秋、春、連続県大会出場。 過去最高県ベスト8超えへ、 チーム一丸で守り勝つ。
静岡県立静岡東高等学校 野球部
近年は県大会まであと一勝が遠かった静岡東高野球部が、新チームとなり、秋・春2大会連続で県大会進出を決めた。文武両道を掲げる公立進学校には、野球も勉強も頑張りたい生徒たちが集う。
大学進学、部活動、学校行事。文武両道の高みを目指す学園生活。
「学業と人間形成の両面において、生徒一人ひとりを大切に育てる」教育方針のもと、文武両道を基本に、勉強も部活動も学校行事も一生懸命。静岡東高校には、そんな生徒が多い。生徒実行目標は「自分に負けるな」。昨年の東京オリンピック、男子競泳4×200mリレーに出場した高橋航太郎選手は同校の卒業生だ。野球部の過去最高成績は県ベスト8。3年生9人主体で挑んだ昨夏の大会はベスト32まで進み、9人中3人が国公立大学、内1人は神戸大学に現役合格した。野球部に限らず、全国大会進出を目指す運動部、文化部でも、あくまで学業優先だ。「野球が上手ければいいという考え方は一切ありません」と戸塚哲弥監督。挨拶や整理整頓など、礼儀やマナーを大事に、野球に向き合う姿勢も妥協はしない。秋の県大会初戦は掛川東高に2対0で惜敗。今年から、空きスペースと時間を有効活用してバットを振る回数を増やし、春の中部予選初戦では16対6と藤枝西高に打ち勝った。次の島田商業戦では、チーム本来の守り勝つ野球が機能し、2対1で県大会進出を決めた。

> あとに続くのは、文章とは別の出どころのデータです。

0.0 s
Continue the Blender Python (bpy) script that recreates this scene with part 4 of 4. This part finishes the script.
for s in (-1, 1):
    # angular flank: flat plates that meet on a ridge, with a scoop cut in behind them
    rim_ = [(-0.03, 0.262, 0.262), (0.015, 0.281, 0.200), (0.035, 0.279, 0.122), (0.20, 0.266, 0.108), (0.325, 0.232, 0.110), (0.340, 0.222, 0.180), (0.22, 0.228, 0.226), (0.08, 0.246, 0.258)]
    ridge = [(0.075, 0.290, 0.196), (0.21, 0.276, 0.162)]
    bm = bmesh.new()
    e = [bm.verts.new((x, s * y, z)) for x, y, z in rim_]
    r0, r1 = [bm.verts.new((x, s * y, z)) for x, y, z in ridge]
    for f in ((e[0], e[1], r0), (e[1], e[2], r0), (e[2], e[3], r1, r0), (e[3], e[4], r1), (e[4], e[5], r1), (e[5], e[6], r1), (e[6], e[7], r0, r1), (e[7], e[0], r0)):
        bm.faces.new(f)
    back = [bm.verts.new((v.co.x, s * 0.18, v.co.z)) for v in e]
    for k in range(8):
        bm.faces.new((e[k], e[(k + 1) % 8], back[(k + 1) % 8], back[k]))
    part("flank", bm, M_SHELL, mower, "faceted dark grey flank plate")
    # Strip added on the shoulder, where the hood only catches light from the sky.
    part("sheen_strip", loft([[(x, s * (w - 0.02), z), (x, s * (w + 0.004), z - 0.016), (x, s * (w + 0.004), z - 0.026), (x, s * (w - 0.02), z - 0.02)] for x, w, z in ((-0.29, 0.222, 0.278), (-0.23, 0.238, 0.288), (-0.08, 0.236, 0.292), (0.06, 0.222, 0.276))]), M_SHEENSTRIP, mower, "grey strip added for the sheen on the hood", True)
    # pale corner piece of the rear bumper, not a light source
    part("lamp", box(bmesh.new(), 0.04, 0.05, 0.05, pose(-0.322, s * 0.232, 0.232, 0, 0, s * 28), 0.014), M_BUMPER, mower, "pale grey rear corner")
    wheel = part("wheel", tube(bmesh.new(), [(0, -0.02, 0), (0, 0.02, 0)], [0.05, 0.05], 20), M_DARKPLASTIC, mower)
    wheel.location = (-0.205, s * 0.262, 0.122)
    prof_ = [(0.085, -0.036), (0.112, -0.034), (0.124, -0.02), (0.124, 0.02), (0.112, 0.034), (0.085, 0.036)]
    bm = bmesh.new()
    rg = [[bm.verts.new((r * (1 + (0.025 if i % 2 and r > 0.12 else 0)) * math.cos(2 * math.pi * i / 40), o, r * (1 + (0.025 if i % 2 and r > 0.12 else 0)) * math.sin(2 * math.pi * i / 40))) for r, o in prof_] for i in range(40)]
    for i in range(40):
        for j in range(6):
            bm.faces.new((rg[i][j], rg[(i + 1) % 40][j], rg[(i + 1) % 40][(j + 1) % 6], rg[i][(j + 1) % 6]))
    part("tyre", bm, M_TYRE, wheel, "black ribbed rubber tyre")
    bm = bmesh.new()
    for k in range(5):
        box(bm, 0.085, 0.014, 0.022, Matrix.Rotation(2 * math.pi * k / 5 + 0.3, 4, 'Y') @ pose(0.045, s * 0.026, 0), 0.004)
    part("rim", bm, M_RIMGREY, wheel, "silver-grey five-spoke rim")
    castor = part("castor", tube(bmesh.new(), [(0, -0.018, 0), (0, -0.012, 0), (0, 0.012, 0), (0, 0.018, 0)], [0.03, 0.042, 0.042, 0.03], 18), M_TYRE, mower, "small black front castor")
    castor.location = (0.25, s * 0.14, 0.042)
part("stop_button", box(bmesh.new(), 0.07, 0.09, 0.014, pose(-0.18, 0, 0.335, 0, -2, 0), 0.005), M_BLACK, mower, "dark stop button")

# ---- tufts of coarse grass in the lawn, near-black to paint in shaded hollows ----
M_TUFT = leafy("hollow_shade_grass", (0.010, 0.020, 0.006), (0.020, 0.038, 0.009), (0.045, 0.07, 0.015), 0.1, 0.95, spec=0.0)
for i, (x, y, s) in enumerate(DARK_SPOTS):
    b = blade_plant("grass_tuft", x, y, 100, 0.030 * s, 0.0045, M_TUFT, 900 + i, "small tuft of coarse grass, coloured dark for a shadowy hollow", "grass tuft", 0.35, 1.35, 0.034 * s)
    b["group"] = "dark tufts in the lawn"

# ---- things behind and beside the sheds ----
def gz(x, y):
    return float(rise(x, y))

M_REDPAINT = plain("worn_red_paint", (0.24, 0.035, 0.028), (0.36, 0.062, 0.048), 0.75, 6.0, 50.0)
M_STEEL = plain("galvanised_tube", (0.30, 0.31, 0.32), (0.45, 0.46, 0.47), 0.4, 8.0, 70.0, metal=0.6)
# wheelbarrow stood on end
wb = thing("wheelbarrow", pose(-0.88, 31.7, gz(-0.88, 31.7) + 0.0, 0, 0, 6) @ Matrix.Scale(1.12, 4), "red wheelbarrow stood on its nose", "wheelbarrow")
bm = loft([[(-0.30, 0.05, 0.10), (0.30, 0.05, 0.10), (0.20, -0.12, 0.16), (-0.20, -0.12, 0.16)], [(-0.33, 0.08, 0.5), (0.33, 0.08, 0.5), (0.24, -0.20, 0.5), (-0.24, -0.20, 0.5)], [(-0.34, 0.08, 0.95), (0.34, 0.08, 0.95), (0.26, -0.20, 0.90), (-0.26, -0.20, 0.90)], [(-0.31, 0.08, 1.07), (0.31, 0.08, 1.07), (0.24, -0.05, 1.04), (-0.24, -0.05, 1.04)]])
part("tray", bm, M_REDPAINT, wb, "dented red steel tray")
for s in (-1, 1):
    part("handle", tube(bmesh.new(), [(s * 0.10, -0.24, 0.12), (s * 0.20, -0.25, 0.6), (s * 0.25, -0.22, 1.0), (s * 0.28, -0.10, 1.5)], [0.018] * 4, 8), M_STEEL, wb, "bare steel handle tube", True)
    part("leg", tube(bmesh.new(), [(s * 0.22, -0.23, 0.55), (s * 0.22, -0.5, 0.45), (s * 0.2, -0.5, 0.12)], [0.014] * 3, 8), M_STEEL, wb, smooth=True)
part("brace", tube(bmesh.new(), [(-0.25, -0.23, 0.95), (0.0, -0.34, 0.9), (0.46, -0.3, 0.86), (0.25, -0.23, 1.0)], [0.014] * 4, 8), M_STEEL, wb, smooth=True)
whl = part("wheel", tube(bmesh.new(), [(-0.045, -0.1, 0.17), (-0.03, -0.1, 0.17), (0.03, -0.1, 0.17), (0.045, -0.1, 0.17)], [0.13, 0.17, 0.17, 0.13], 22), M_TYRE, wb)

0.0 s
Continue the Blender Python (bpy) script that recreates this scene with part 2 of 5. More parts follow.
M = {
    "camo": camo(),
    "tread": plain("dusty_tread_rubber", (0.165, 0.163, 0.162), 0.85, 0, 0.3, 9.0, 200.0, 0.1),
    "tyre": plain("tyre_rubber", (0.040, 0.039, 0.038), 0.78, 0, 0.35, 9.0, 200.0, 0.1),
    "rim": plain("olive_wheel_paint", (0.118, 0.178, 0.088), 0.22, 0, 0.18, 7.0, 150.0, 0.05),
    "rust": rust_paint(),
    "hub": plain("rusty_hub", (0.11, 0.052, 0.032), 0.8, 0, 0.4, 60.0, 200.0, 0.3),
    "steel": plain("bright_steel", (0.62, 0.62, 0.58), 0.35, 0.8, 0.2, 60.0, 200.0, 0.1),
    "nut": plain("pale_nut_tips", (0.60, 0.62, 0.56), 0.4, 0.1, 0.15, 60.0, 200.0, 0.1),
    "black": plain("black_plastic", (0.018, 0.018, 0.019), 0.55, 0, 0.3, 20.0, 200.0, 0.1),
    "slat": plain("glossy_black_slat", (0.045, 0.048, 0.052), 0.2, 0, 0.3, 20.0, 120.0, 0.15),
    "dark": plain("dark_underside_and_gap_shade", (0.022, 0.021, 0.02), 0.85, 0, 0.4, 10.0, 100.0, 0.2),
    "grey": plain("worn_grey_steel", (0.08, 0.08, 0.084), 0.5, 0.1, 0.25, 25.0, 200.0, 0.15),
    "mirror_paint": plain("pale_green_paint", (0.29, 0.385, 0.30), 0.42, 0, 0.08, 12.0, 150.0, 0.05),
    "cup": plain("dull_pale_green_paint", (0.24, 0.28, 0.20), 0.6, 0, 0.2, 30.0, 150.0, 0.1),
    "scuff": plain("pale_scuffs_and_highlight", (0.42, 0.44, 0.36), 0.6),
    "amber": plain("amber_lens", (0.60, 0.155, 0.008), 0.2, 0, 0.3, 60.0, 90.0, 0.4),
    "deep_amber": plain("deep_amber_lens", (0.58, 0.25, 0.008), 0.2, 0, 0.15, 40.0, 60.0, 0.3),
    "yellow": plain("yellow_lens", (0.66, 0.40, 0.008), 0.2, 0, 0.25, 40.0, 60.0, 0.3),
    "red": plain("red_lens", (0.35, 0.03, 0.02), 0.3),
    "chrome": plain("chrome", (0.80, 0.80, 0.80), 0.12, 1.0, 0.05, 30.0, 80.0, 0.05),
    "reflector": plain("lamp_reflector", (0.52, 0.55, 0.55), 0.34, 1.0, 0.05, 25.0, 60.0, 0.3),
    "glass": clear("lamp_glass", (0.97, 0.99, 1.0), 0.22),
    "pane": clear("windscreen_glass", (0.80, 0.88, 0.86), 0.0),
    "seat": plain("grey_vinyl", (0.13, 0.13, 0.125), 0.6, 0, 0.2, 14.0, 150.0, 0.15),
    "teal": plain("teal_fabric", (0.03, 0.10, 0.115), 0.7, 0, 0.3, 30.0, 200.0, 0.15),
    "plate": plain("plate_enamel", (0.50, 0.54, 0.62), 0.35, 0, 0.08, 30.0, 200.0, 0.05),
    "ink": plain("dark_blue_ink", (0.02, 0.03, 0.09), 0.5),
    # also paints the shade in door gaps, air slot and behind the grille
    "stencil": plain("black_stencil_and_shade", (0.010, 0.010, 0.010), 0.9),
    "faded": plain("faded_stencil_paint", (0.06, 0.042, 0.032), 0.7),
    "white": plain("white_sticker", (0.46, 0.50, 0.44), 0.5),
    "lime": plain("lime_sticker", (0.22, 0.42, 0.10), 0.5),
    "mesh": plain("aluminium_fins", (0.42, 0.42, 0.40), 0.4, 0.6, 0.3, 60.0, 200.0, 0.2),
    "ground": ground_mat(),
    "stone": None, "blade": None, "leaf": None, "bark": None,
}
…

投手は右と左の2枚看板。ミスを少なく、好機を生かす。
部員は3年生8人、2年生11人、マネージャー3人の22名。1年生12名前後が入部予定だ(※取材当時)。レギュラーはまだ固まっておらず、試合ごとに調子の良い選手を使う。「ずば抜けた選手はおらず、まだまだ発展途上です」と戸塚監督。夏に向けたレギュラー争いが、チームの底上げにつながる。投手は左の奥柿遼大(3年)、右の増井颯(2年)の2枚看板。制球力よく、打たせて取るタイプだ。島商打線を1点に抑え完投勝利をあげた増井は、ハートが強く、変化球のキレで勝負する。打の中心は、3番増井、4番奥柿、5番キャプテン鈴木大輝(3年)のクリーンナップ。好球必打でチャンスを確実に得点につなげていく。まずは守備のミスを最小限に抑え、僅差で勝ちぬく試合ができれば、チーム過去最高成績の県ベスト8超えも現実となる。「歴代のチームより技術面は劣るかもしれませんが、選手全員が自分の役割を理解し実行する、強いチームワークがあります」というファーストの鈴木主将は、練習中、1塁ベース上から誰よりも大きな声で仲間を鼓舞していた。それが自分の役割と認識しているからだ。主砲の奥柿も「ミスは全員でカバー。ベンチからの声も力になる」とチームの一体感を強調した。学年を超えて、勝利に向けて一枚岩となったチーム。今年、彼らが静岡東高野球部の歴史を塗り替えるのを見たい。
キャプテン
鈴木 大輝(すずき たいき)
SUZUKI Taiki
末広中出身。小学3年生から野球を始め、勉強も野球も頑張ろうと文武両道の東高へ。昨秋から5番ファースト、キャプテンとして「いい試合をしていても、勝敗は紙一重。普段の練習や気持ちで負けない事が大事。それが流れを引き寄せる。春はベスト8、夏は甲子園を目指します」とチームを引っ張る。
投手・センター
奥柿 遼大(おくがき りょうた)
OKUGAKI Ryota
籠上中出身。野球は小学2年生から。中学最後の夏は1勝もできず、高校でも野球を続けようと勉強と両立できる東高を選んだ。左投げ左打ち、フルスイングが持ち味の4番打者として、春の島商戦でも1打点を記録。「上り調子の打撃を維持し、夏も4番としての役割を果たしたい」と闘志を燃やす。